Regionale Bedeutung für den Harz
Mehrfachnutzen im Fokus
Besonders spannend ist die Idee, dass ein unterirdisches Pumpspeicherkraftwerk im Harz nicht nur Energie speichern, sondern auch die Wasserversorgung der Region unterstützen könnte. In Zeiten von Dürre und Starkregen gewinnt diese Doppelnutzung an Bedeutung. Landesinstitutionen wie die NBank fördern daher die Forschung an solchen Projekten.
Akzeptanz in der Bevölkerung
In den Harzer Gemeinden herrscht vorsichtige Aufbruchsstimmung. Viele sehen in den Projekten eine Chance für neue Arbeitsplätze und nachhaltige Perspektiven. Gleichzeitig bestehen Sorgen vor Eingriffen in die Natur oder steigenden Kosten. Transparente Kommunikation und frühe Bürgerbeteiligung werden daher als entscheidend angesehen.
Stimmen aus der Region
Ein lokaler Bergbauhistoriker beschreibt es so: „Die Schächte des Harzes haben über Jahrhunderte Wohlstand gebracht. Vielleicht können sie nun wieder eine Rolle spielen – diesmal für eine klimafreundliche Zukunft.“
Technische Visionen
Experten entwerfen Szenarien, in denen mehrere Pumpspeicherwerke im Harz gemeinsam arbeiten. Vier Standorte könnten nach einer Studie realisiert werden. Sie würden nicht nur Strom speichern, sondern auch die Wasserwirtschaft in der Region revolutionieren.
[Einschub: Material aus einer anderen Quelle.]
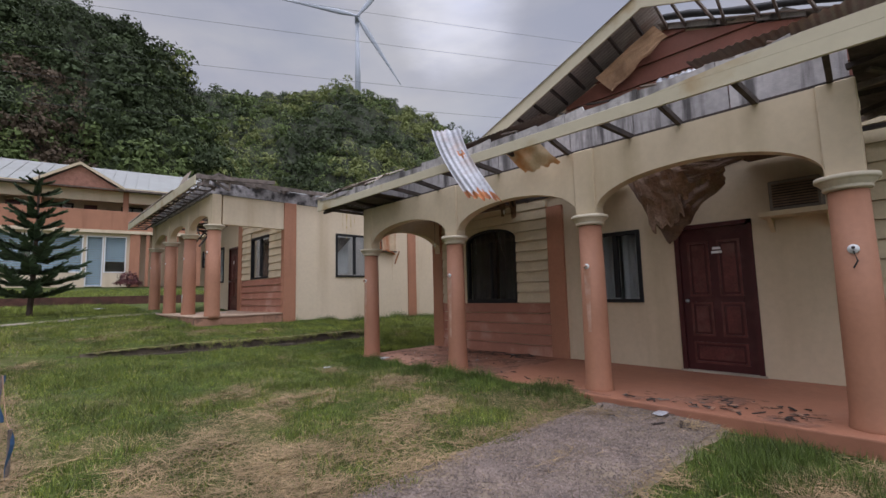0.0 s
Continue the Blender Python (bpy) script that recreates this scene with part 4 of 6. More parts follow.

Fazit: Harzer Bergwerke als Chance für eine klimafreundliche Zukunft
Der Harz steht an einem spannenden Wendepunkt. Alte Bergwerke, die lange Zeit als Relikte einer vergangenen Industrie galten, könnten zu Bausteinen einer nachhaltigen Energieversorgung werden. Die Idee, Pumpspeicherkraftwerke unter Tage zu betreiben, verbindet Tradition und Zukunft auf einzigartige Weise. Doch bis aus der Vision Realität wird, sind noch viele Hürden zu nehmen: hohe Investitionskosten, rechtliche Unsicherheiten, technische Herausforderungen und Fragen der Akzeptanz. Gelingt es jedoch, diese Hindernisse zu überwinden, könnte der Harz Vorreiter für eine neue Generation von Energiespeichern werden – und damit nicht nur die eigene Region, sondern auch die Energiewende in Deutschland entscheidend voranbringen.